The $450,000 project represents the next phase of the College’s plan to transform the Claytor Center into a comprehensive environmental education facility. The 960-square-foot complex will feature a dome observatory housing a 20-inch Ritchey-Chretien telescope, an optical design also used in the Hubble Space Telescope. It will also have a roll-off roof observatory equipped with six 8-inch Schmidt-Cassegrain telescopes, and an observation deck for using astronomical binoculars and solar telescopes. An observatory control room will be equipped with instrumentation that will allow LC to pursue astronomical research in conjunction with other regional colleges and universities.
The location of the 470-acre Claytor Nature Study Center — five miles from Bedford and 25 miles from Lynchburg — offers a perfect setting for astronomical observation unhindered by light pollution.
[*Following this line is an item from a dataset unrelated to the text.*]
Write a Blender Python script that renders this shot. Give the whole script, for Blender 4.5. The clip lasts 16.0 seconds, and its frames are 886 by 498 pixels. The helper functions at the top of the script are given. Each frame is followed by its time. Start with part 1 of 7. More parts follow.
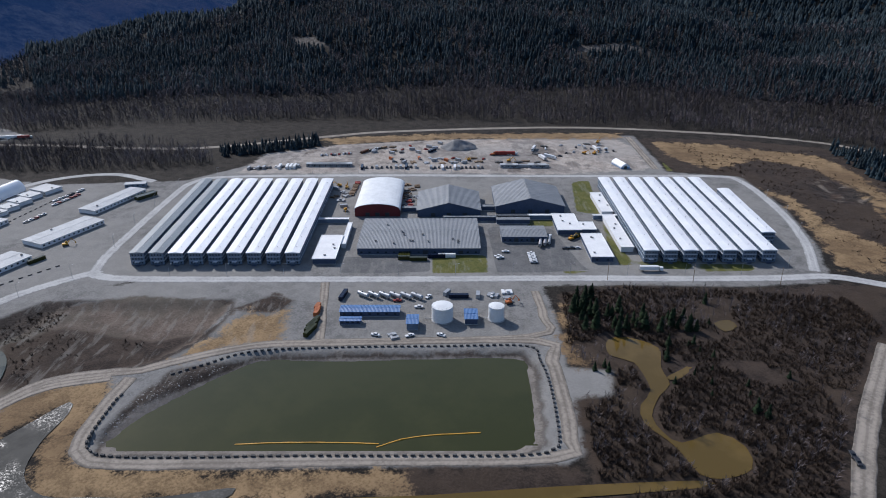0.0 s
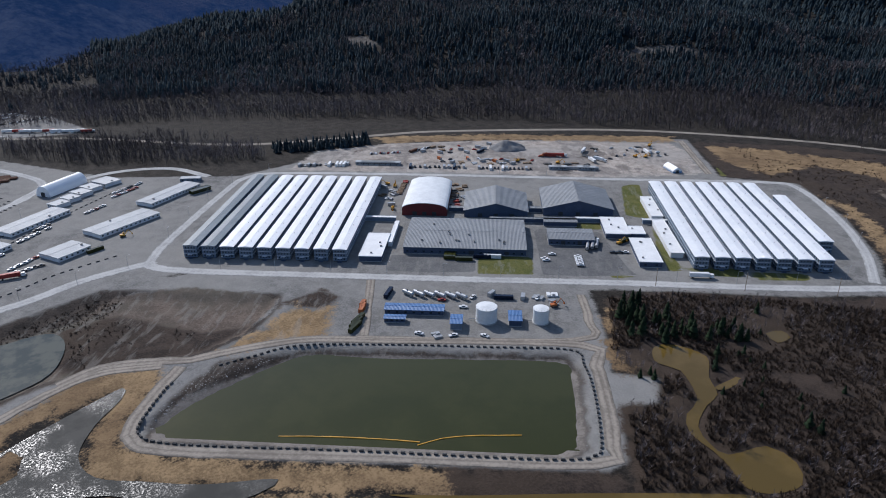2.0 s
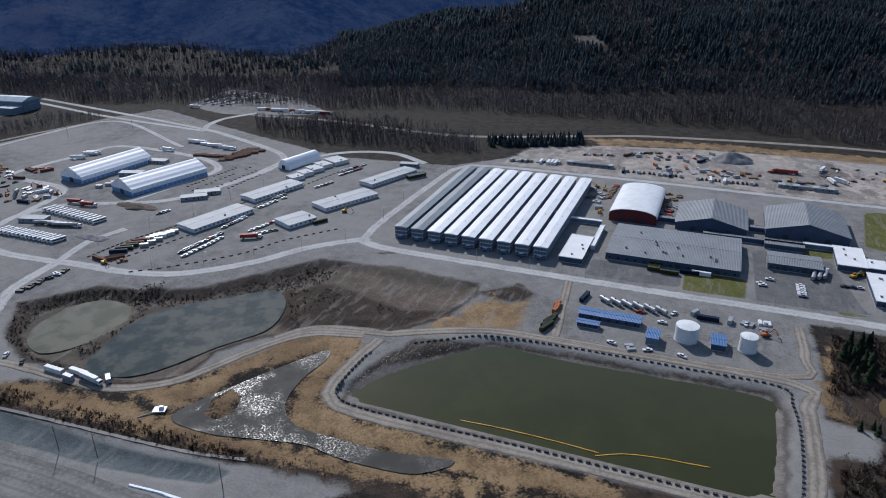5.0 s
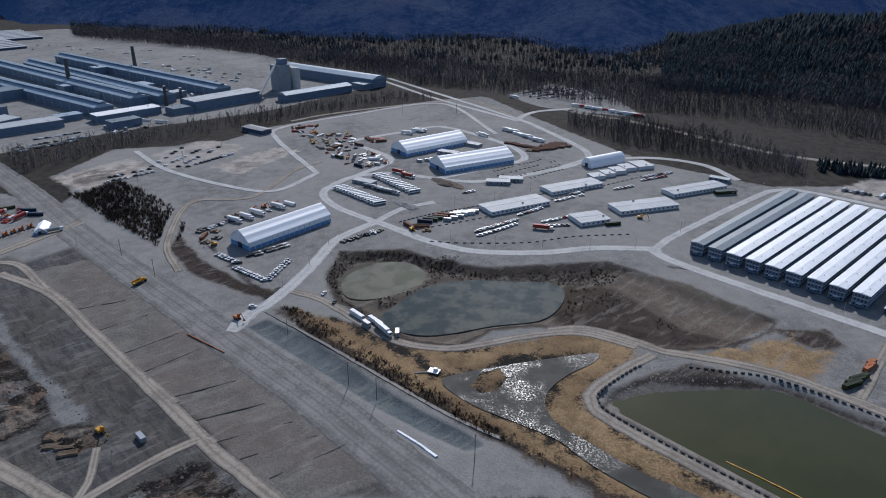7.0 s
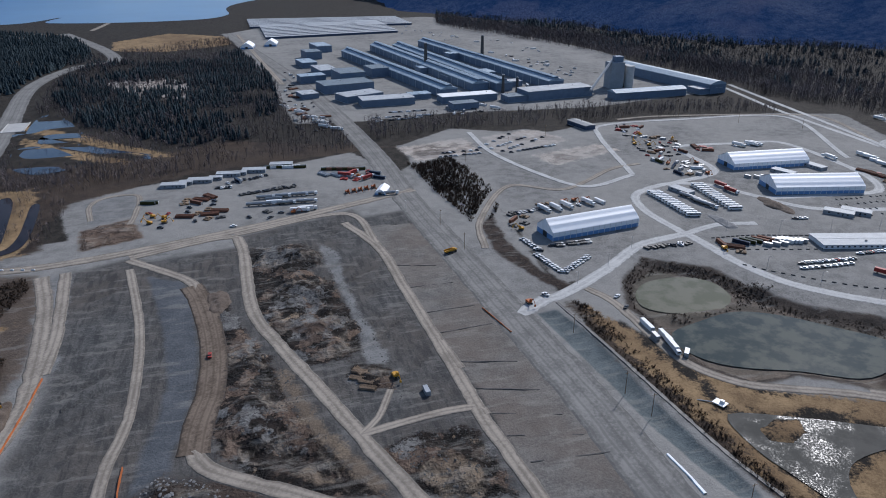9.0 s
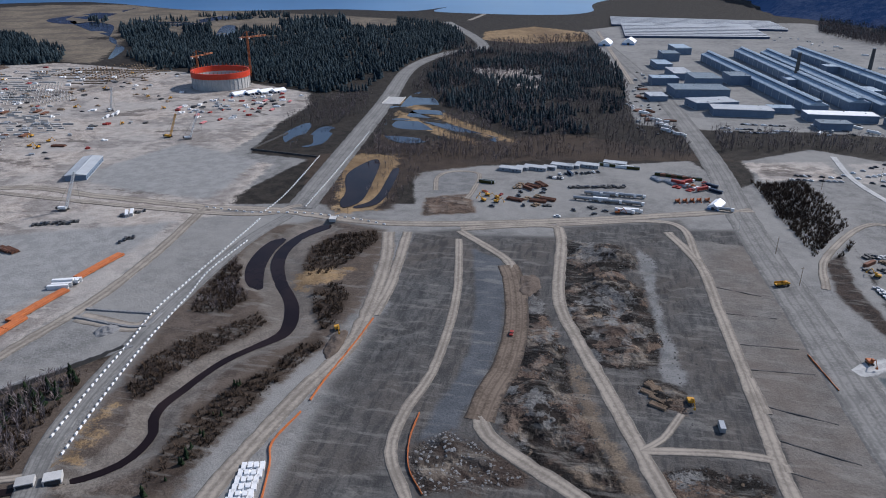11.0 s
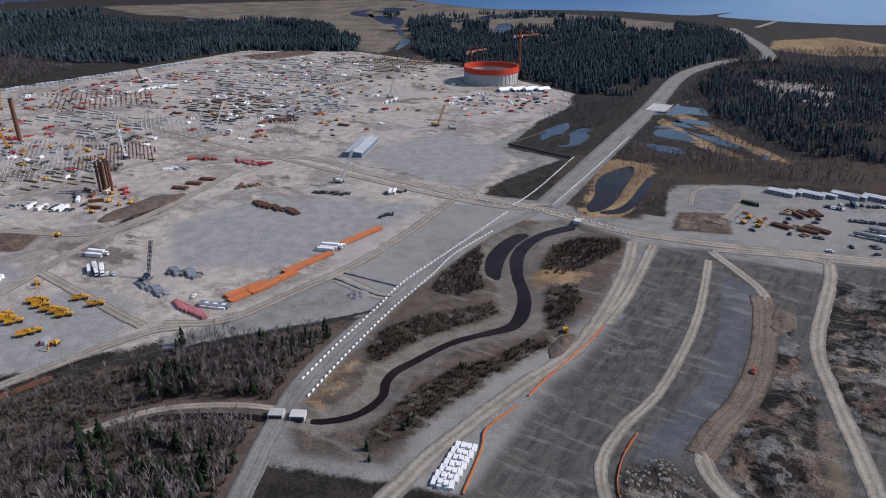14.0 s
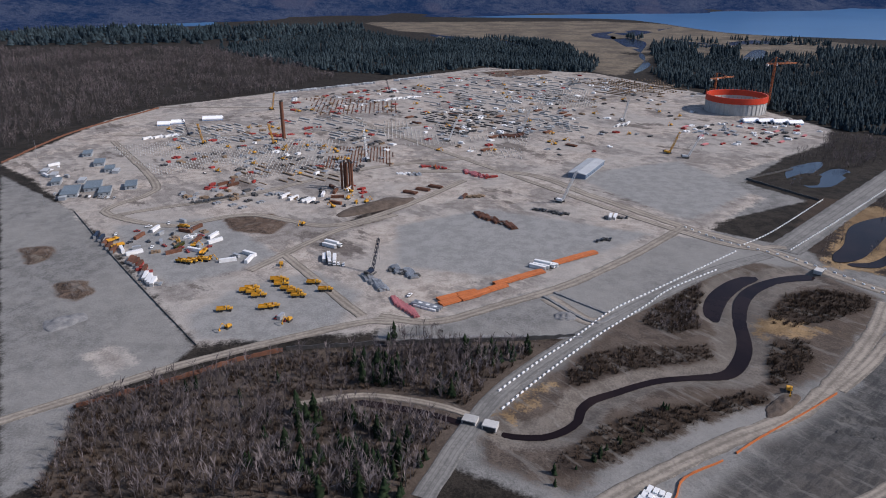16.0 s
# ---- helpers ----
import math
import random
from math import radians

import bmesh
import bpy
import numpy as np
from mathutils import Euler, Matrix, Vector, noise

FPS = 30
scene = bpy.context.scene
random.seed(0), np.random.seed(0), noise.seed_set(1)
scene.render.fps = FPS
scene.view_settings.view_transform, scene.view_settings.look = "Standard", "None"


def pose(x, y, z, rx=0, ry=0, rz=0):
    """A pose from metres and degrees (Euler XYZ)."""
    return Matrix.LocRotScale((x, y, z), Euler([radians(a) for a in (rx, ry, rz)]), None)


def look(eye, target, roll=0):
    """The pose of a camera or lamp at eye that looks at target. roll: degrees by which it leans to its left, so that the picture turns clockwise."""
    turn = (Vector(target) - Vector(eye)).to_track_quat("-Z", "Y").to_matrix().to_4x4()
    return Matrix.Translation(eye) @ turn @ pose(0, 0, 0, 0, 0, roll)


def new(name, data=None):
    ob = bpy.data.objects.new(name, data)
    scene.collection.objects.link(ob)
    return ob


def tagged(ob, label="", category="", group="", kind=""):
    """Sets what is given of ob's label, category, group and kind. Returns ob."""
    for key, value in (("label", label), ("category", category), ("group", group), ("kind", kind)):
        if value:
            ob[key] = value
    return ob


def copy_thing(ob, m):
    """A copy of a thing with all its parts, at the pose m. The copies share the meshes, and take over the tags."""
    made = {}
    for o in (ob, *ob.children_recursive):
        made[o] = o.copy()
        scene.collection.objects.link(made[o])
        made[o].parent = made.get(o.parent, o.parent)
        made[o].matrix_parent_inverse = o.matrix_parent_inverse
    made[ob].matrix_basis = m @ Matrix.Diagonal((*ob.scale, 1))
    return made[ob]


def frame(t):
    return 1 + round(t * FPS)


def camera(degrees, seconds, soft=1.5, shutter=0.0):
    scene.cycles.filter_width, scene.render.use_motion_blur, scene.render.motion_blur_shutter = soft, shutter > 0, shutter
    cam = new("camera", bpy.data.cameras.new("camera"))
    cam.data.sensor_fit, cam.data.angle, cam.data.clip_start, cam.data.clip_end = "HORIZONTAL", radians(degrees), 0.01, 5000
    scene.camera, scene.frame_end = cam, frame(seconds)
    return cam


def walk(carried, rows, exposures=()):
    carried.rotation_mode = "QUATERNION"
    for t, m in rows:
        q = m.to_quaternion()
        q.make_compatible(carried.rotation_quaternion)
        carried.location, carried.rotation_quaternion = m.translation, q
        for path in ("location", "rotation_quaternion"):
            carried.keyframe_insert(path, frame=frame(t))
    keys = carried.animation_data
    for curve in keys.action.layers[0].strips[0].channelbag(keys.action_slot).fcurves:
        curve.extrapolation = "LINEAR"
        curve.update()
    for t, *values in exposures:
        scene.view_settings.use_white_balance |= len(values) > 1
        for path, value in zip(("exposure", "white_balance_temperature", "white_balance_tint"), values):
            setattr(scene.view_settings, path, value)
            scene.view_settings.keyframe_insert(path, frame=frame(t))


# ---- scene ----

Few colleges and universities enjoy access to such sites. When completed, the facility will be one of the most publicly accessible dark-sky observatories in Virginia.
Following the completion of construction in August, the College plans to begin teaching classes at the facility during the 2007 fall semester. Community outreach programs will be available to K-12 students and teachers, other college students, faculty, and staff, and interested groups.
To date, the College has received a number of significant gifts for the project, including:
· $50,000 from Sandy and Marvin Fong ’70 for the dome observatory;
· $50,000 challenge grant from the Mary Morton Parsons Foundation;
· $15,000 grant from the George J. and Effie L. Seay Foundation;
· $10,000 grant from the Richard and Caroline T. Gwathmey Memorial Trust;
· $10,000 grant from the C.E. Richardson Benevolent Foundation;
· $5,000 grant from American Electric Power.
The College has also received gifts from faculty, staff, alumni, and friends of the College, including a $25,000 challenge grant from an anonymous alumnus, a $25,000 planned gift to create an endowment for the observatory that will help fund equipment and facilities upgrades, and a substantial gift from Dr. Neal Sumerlin, a professor of chemistry and astronomy who proposed the observatory. Dr. Sumerlin made his gift in honor of his great-grandmother, Margaret G.L. Gilbert, who first sparked his interest in the field by letting him stay up to watch the Perseid meteor shower when he was four years old.
“This is literally a dream come true,” Sumerlin said. “When I first began planning for this, I envisioned a few small telescopes in a shed with a roll-off roof. What we are building here is one of the finest small-college observatories in the state, if not the nation. I have been amazed and thrilled at the support this project has gained, both from outside the University of Lynchburg community and from within it. You can never know where one night with a four-year-old boy might lead.”